NEW LONDON — As an expression of solidarity with the war-torn Ukrainian people, guest violinist Igor Pikayzen will join the Eastern Connecticut Symphony Orchestra Saturday for “Shostakovich & Sibelius” the company's November concert.
Led by music director and conductor Toshiyuki Shimada, the concert will present works by Valentin Silvestrov, Dmitri Shostakovich, Myroslav Skoryk and Jean Sibelius.
The concert will open with "Prayer for the Ukraine," by Silvestrov.
"Silvestrov's songs are his way of using music to fight for his country," according to a press release from the orchestra.
The piece was originally written for mixed a cappella choir in 2014, but the orchestra will perform the symphonic version arranged by Andres Gies. Following "Prayer for the Ukraine," Russian-American violinist Igor Pikayzen will perform Shostakovich's "Violin Concerto No. 1," which lasts approximately 40 minutes and is one of the most technically demanding pieces in the violin repertoire.

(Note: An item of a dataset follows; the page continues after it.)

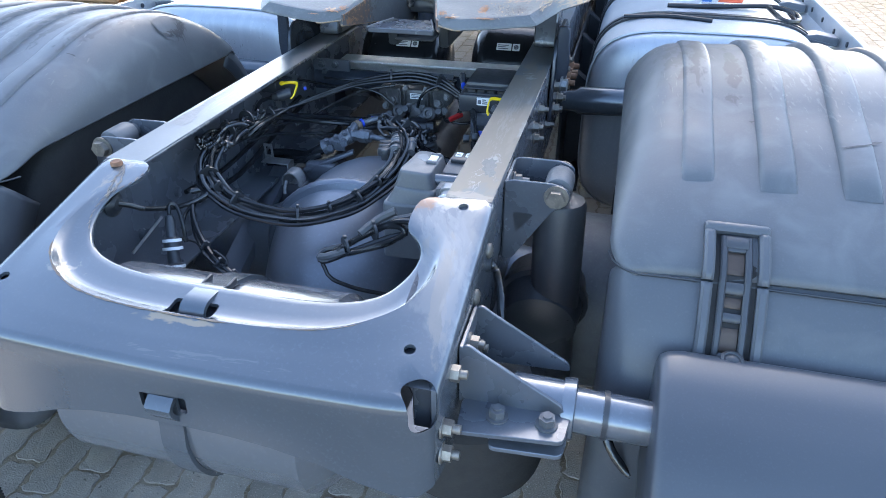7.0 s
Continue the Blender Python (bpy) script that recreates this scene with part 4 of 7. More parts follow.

Pikayzen is a graduate of Juilliard and Yale and the grandson of legendary violinist Viktor Pikayzen.
After a short intermission, the orchestra will perform another Ukrainian composition: "Myroslav Skoryk’s Melody."
One of Skoryk's most popular works, "Melody" is described as a spiritual hymn to Ukraine. Finnish composer Jean Sibelius' last published symphony, "Symphony No. 7," will close out the concert. Sibelius described this work as full of "the joy and vitality of life" and it is sometimes referred to as the world's most perfect symphony.
The orchestra's next concert will feature the return of the New London Big Band in January, the singing in Brahms’ "A German Requiem," and the Earth Day Celebration concert in April. From early fall to late spring, the 75-plus-member professional Symphony Orchestra presents six subscription concerts annually, most of which feature guest soloists. Subscription concerts are performed at the historic award-winning Garde Arts Center on State Street in New London.